§ **PROVIDED DATA**
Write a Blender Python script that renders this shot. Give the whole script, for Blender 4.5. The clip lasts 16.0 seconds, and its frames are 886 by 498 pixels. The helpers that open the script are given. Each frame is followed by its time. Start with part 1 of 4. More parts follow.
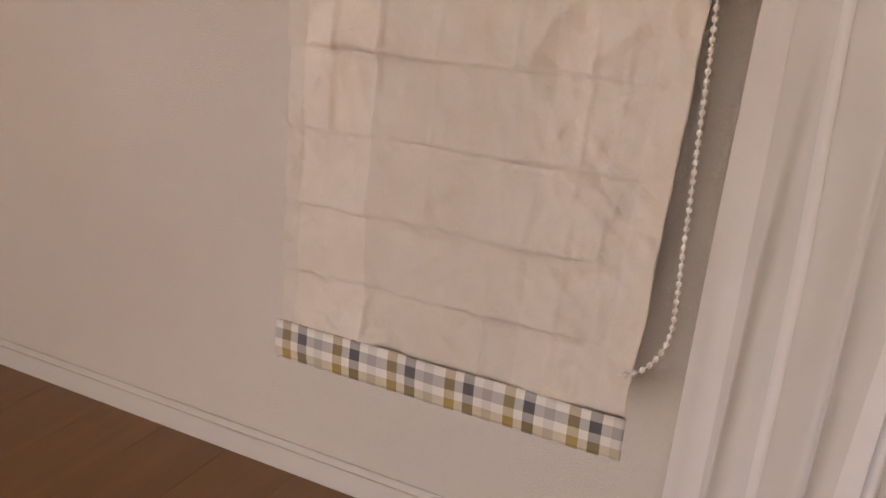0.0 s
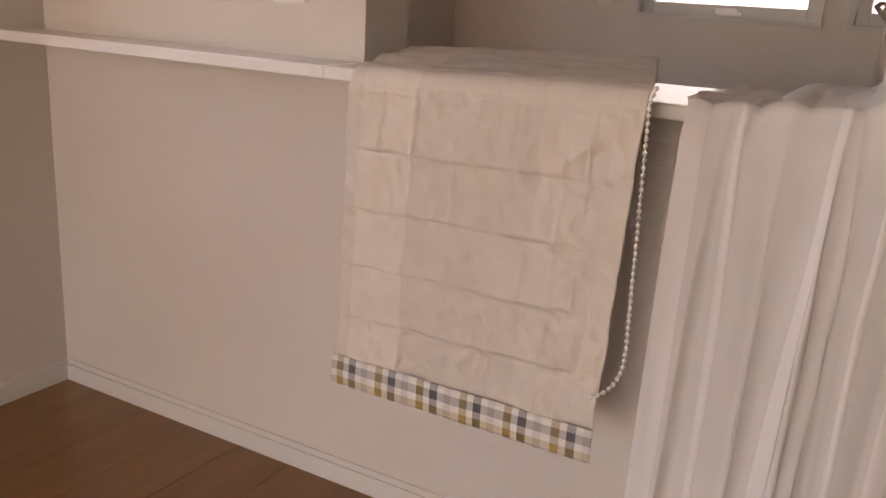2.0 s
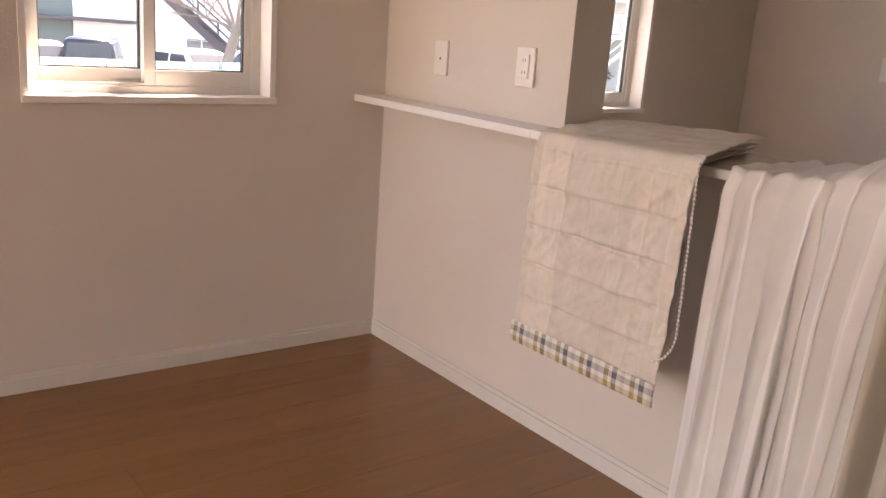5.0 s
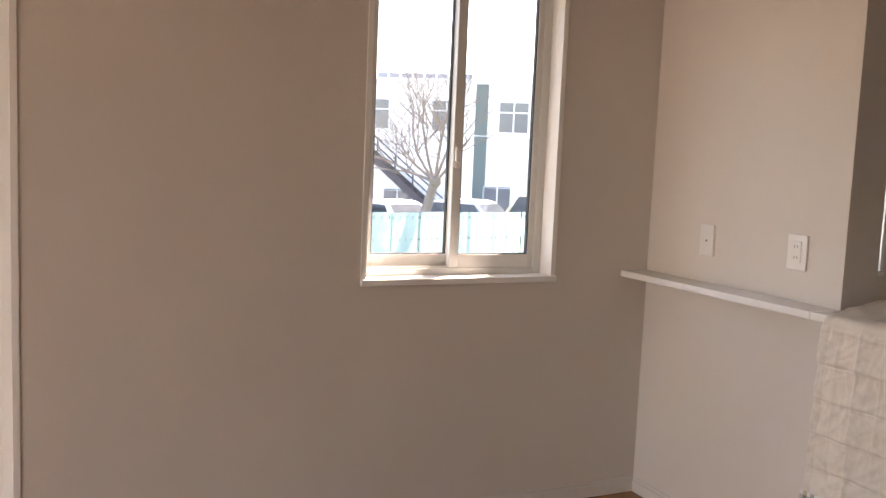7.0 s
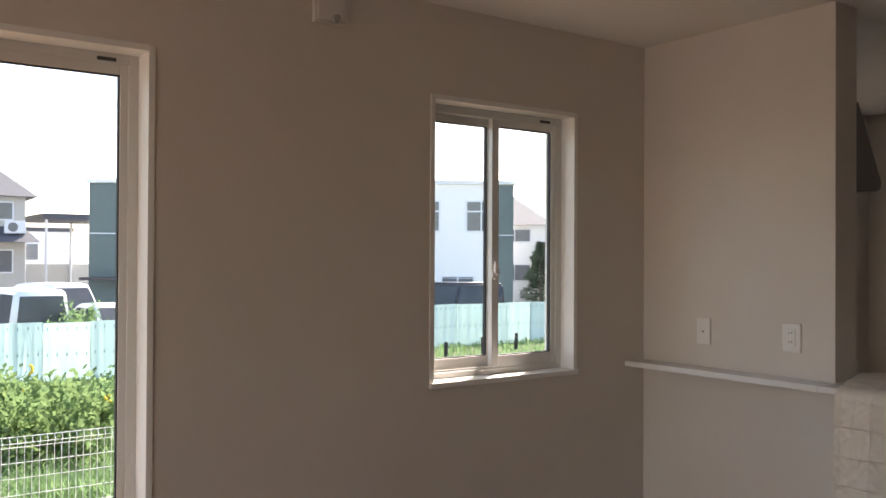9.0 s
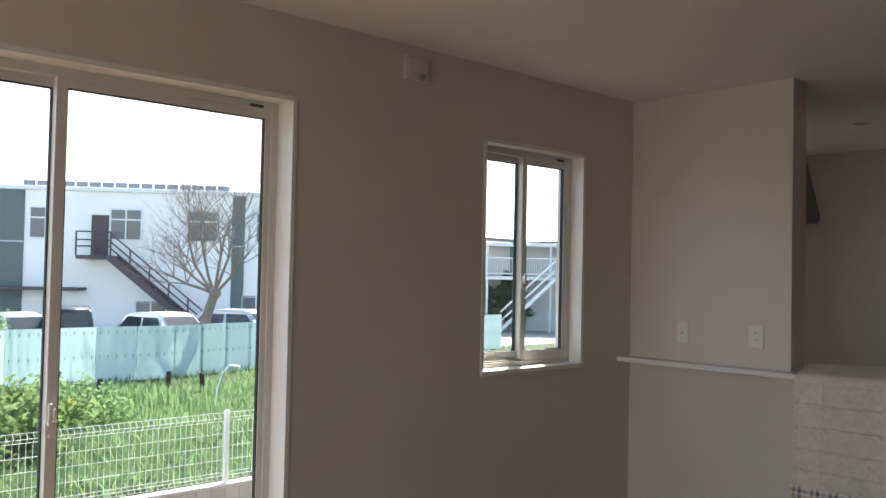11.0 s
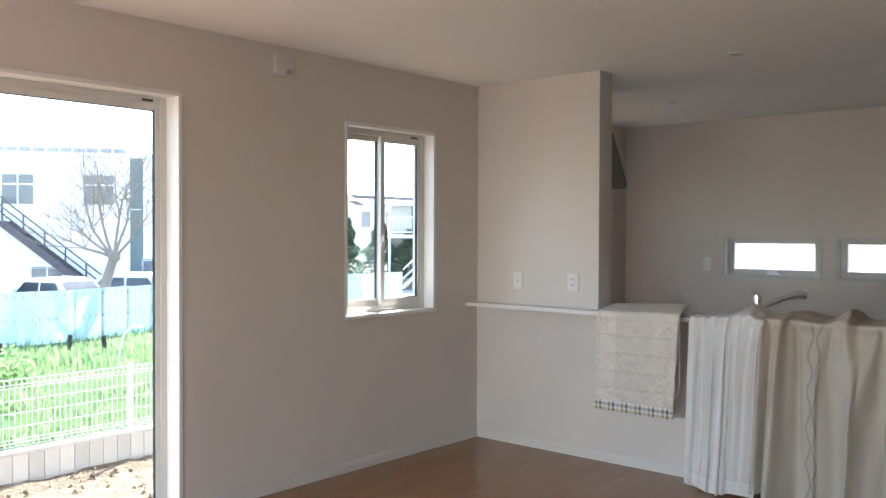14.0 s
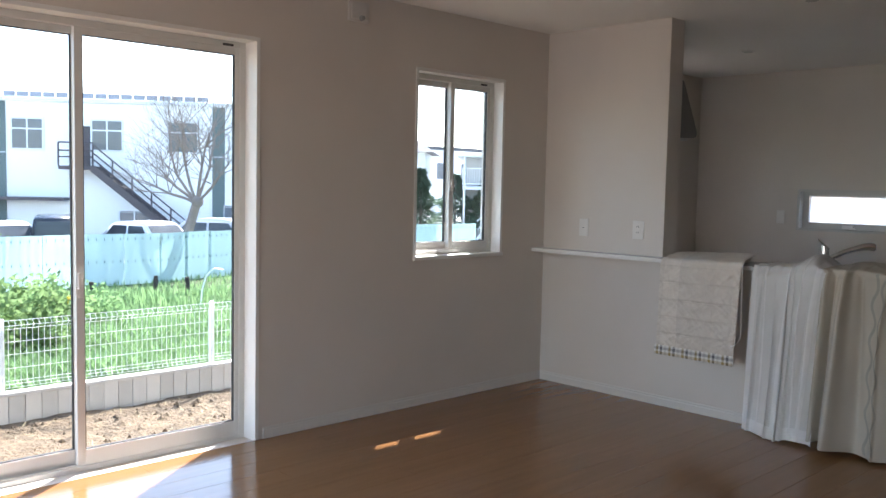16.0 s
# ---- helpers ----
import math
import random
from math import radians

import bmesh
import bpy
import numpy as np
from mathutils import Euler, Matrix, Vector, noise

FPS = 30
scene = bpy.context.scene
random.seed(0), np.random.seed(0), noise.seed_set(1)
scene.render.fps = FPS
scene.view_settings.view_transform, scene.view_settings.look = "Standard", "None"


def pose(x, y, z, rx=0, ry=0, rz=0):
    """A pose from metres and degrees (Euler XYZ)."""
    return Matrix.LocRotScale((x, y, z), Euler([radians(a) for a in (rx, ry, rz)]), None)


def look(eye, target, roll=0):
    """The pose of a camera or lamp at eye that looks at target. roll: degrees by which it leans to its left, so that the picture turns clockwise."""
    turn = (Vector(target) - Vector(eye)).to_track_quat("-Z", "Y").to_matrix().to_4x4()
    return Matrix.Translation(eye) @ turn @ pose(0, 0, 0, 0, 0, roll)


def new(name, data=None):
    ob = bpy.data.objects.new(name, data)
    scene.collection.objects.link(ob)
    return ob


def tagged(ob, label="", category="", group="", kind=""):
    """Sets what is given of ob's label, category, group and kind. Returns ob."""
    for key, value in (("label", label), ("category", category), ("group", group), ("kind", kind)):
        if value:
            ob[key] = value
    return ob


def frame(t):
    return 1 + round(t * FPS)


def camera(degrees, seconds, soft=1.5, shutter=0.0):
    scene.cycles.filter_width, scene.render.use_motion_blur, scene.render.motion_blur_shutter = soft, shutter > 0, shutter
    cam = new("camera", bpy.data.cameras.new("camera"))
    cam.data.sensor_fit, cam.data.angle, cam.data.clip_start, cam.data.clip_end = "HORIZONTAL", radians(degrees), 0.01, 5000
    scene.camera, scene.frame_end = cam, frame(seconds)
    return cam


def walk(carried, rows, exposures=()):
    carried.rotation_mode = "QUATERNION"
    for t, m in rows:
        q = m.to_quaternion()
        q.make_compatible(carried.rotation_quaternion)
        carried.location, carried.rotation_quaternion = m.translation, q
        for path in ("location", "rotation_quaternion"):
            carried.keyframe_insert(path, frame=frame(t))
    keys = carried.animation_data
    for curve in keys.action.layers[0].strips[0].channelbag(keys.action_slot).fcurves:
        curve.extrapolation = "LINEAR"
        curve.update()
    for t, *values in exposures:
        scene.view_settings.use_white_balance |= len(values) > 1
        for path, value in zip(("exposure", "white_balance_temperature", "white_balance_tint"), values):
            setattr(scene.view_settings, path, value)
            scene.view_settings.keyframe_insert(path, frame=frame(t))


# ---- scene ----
cam = camera(53.9, 16.0)
PATH = [
    (0, (1.742, -1.14, 0.947), (0.939, 0.564, 0.275), 4.0),
    (0.5, (1.747, -1.158, 0.95), (0.954, 0.545, 0.264), 3.2),
    (1, (1.764, -1.206, 0.968), (0.975, 0.502, 0.289), 3.0),
    (1.5, (1.837, -1.289, 1.016), (0.964, 0.399, 0.393), 3.6),
    (2, (1.943, -1.422, 1.067), (1.01, 0.256, 0.508), 3.4),
    (2.5, (2.06, -1.561, 1.115), (1.097, 0.111, 0.589), 3.9),
    (3, (2.224, -1.607, 1.117), (1.098, -0.037, 0.602), 4.4),
    (3.2, (2.292, -1.62, 1.127), (1.125, -0.08, 0.611), 3.9),
    (5.3, (2.781, -1.832, 1.206), (1.184, -0.727, 0.729), 3.8),
    (5.5, (2.793, -1.892, 1.217), (1.165, -0.826, 0.756), 3.4),
    (6, (2.803, -1.996, 1.25), (1.102, -1.034, 0.824), 4.2),
    (6.5, (2.781, -2.071, 1.297), (1.005, -1.208, 0.977), 4.1),
    (7, (2.851, -2.245, 1.348), (1.047, -1.407, 1.141), 2.4),
    (7.5, (2.883, -2.434, 1.394), (1.081, -1.579, 1.246), 1.3),
    (8, (2.814, -2.601, 1.372), (1.043, -1.674, 1.301), 1.3),
    (8.5, (2.743, -2.811, 1.384), (1.06, -1.73, 1.375), 0.7),
    (9, (2.786, -3.179, 1.408), (1.164, -2.01, 1.426), 0.3),
    (9.2, (2.819, -3.298, 1.454), (1.207, -2.114, 1.462), 1.1),
    (11.3, (3.006, -4.312, 1.379), (1.573, -2.917, 1.414), 1.7),
    (11.5, (3.102, -4.342, 1.421), (1.677, -2.939, 1.418), 2.5),
    (12, (3.299, -4.437, 1.415), (1.898, -3.01, 1.362), 2.7),
    (12.5, (3.417, -4.539, 1.414), (2.106, -3.029, 1.37), 1.6),
    (13, (3.589, -4.605, 1.427), (2.315, -3.064, 1.391), 2.6),
    (13.5, (3.695, -4.639, 1.428), (2.394, -3.12, 1.404), 2.4),
    (14, (3.736, -4.682, 1.4), (2.428, -3.17, 1.363), 0.2),
    (14.5, (3.82, -4.703, 1.38), (2.467, -3.232, 1.294), 0.7),
    (15, (3.843, -4.735, 1.372), (2.443, -3.311, 1.263), 1.0),
    (15.5, (3.866, -4.746, 1.364), (2.444, -3.345, 1.238), 1.1),
    (16, (3.871, -4.752, 1.352), (2.442, -3.36, 1.205), 1.2),
]
EXPO = [(0.0, 2.9, 8630, 34), (3.2, 2.93, 8630, 35), (5.5, 3.29, 8480, 34), (6.5, 3.23, 8150, 31), (7.0, 2.93, 7720, 26), (8.0, 2.41, 7450, 24), (9.0, 2.03, 7280, 20), (11.5, 1.79, 6690, 13), (12.0, 2.11, 6590, 13), (12.5, 2.45, 6440, 13), (13.0, 2.87, 6340, 13), (14.5, 3.04, 6270, 13), (15.0, 2.79, 6220, 12), (15.5, 2.57, 6210, 13), (16.0, 2.42, 6190, 14)]
walk(cam, [(t, look(eye, target, roll)) for t, eye, target, roll in PATH], EXPO)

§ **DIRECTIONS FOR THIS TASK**
Return each line from the material above exactly, but not the pictures.

§ **COMPLETE RESPONSE**
Write a Blender Python script that renders this shot. Give the whole script, for Blender 4.5. The clip lasts 16.0 seconds, and its frames are 886 by 498 pixels. The helpers that open the script are given. Each frame is followed by its time. Start with part 1 of 4. More parts follow.
0.0 s
2.0 s
5.0 s
7.0 s
9.0 s
11.0 s
14.0 s
16.0 s
# ---- helpers ----
import math
import random
from math import radians

import bmesh
import bpy
import numpy as np
from mathutils import Euler, Matrix, Vector, noise

FPS = 30
scene = bpy.context.scene
random.seed(0), np.random.seed(0), noise.seed_set(1)
scene.render.fps = FPS
scene.view_settings.view_transform, scene.view_settings.look = "Standard", "None"


def pose(x, y, z, rx=0, ry=0, rz=0):
    """A pose from metres and degrees (Euler XYZ)."""
    return Matrix.LocRotScale((x, y, z), Euler([radians(a) for a in (rx, ry, rz)]), None)


def look(eye, target, roll=0):
    """The pose of a camera or lamp at eye that looks at target. roll: degrees by which it leans to its left, so that the picture turns clockwise."""
    turn = (Vector(target) - Vector(eye)).to_track_quat("-Z", "Y").to_matrix().to_4x4()
    return Matrix.Translation(eye) @ turn @ pose(0, 0, 0, 0, 0, roll)


def new(name, data=None):
    ob = bpy.data.objects.new(name, data)
    scene.collection.objects.link(ob)
    return ob


def tagged(ob, label="", category="", group="", kind=""):
    """Sets what is given of ob's label, category, group and kind. Returns ob."""
    for key, value in (("label", label), ("category", category), ("group", group), ("kind", kind)):
        if value:
            ob[key] = value
    return ob


def frame(t):
    return 1 + round(t * FPS)


def camera(degrees, seconds, soft=1.5, shutter=0.0):
    scene.cycles.filter_width, scene.render.use_motion_blur, scene.render.motion_blur_shutter = soft, shutter > 0, shutter
    cam = new("camera", bpy.data.cameras.new("camera"))
    cam.data.sensor_fit, cam.data.angle, cam.data.clip_start, cam.data.clip_end = "HORIZONTAL", radians(degrees), 0.01, 5000
    scene.camera, scene.frame_end = cam, frame(seconds)
    return cam


def walk(carried, rows, exposures=()):
    carried.rotation_mode = "QUATERNION"
    for t, m in rows:
        q = m.to_quaternion()
        q.make_compatible(carried.rotation_quaternion)
        carried.location, carried.rotation_quaternion = m.translation, q
        for path in ("location", "rotation_quaternion"):
            carried.keyframe_insert(path, frame=frame(t))
    keys = carried.animation_data
    for curve in keys.action.layers[0].strips[0].channelbag(keys.action_slot).fcurves:
        curve.extrapolation = "LINEAR"
        curve.update()
    for t, *values in exposures:
        scene.view_settings.use_white_balance |= len(values) > 1
        for path, value in zip(("exposure", "white_balance_temperature", "white_balance_tint"), values):
            setattr(scene.view_settings, path, value)
            scene.view_settings.keyframe_insert(path, frame=frame(t))


# ---- scene ----
cam = camera(53.9, 16.0)
PATH = [
    (0, (1.742, -1.14, 0.947), (0.939, 0.564, 0.275), 4.0),
    (0.5, (1.747, -1.158, 0.95), (0.954, 0.545, 0.264), 3.2),
    (1, (1.764, -1.206, 0.968), (0.975, 0.502, 0.289), 3.0),
    (1.5, (1.837, -1.289, 1.016), (0.964, 0.399, 0.393), 3.6),
    (2, (1.943, -1.422, 1.067), (1.01, 0.256, 0.508), 3.4),
    (2.5, (2.06, -1.561, 1.115), (1.097, 0.111, 0.589), 3.9),
    (3, (2.224, -1.607, 1.117), (1.098, -0.037, 0.602), 4.4),
    (3.2, (2.292, -1.62, 1.127), (1.125, -0.08, 0.611), 3.9),
    (5.3, (2.781, -1.832, 1.206), (1.184, -0.727, 0.729), 3.8),
    (5.5, (2.793, -1.892, 1.217), (1.165, -0.826, 0.756), 3.4),
    (6, (2.803, -1.996, 1.25), (1.102, -1.034, 0.824), 4.2),
    (6.5, (2.781, -2.071, 1.297), (1.005, -1.208, 0.977), 4.1),
    (7, (2.851, -2.245, 1.348), (1.047, -1.407, 1.141), 2.4),
    (7.5, (2.883, -2.434, 1.394), (1.081, -1.579, 1.246), 1.3),
    (8, (2.814, -2.601, 1.372), (1.043, -1.674, 1.301), 1.3),
    (8.5, (2.743, -2.811, 1.384), (1.06, -1.73, 1.375), 0.7),
    (9, (2.786, -3.179, 1.408), (1.164, -2.01, 1.426), 0.3),
    (9.2, (2.819, -3.298, 1.454), (1.207, -2.114, 1.462), 1.1),
    (11.3, (3.006, -4.312, 1.379), (1.573, -2.917, 1.414), 1.7),
    (11.5, (3.102, -4.342, 1.421), (1.677, -2.939, 1.418), 2.5),
    (12, (3.299, -4.437, 1.415), (1.898, -3.01, 1.362), 2.7),
    (12.5, (3.417, -4.539, 1.414), (2.106, -3.029, 1.37), 1.6),
    (13, (3.589, -4.605, 1.427), (2.315, -3.064, 1.391), 2.6),
    (13.5, (3.695, -4.639, 1.428), (2.394, -3.12, 1.404), 2.4),
    (14, (3.736, -4.682, 1.4), (2.428, -3.17, 1.363), 0.2),
    (14.5, (3.82, -4.703, 1.38), (2.467, -3.232, 1.294), 0.7),
    (15, (3.843, -4.735, 1.372), (2.443, -3.311, 1.263), 1.0),
    (15.5, (3.866, -4.746, 1.364), (2.444, -3.345, 1.238), 1.1),
    (16, (3.871, -4.752, 1.352), (2.442, -3.36, 1.205), 1.2),
]
EXPO = [(0.0, 2.9, 8630, 34), (3.2, 2.93, 8630, 35), (5.5, 3.29, 8480, 34), (6.5, 3.23, 8150, 31), (7.0, 2.93, 7720, 26), (8.0, 2.41, 7450, 24), (9.0, 2.03, 7280, 20), (11.5, 1.79, 6690, 13), (12.0, 2.11, 6590, 13), (12.5, 2.45, 6440, 13), (13.0, 2.87, 6340, 13), (14.5, 3.04, 6270, 13), (15.0, 2.79, 6220, 12), (15.5, 2.57, 6210, 13), (16.0, 2.42, 6190, 14)]
walk(cam, [(t, look(eye, target, roll)) for t, eye, target, roll in PATH], EXPO)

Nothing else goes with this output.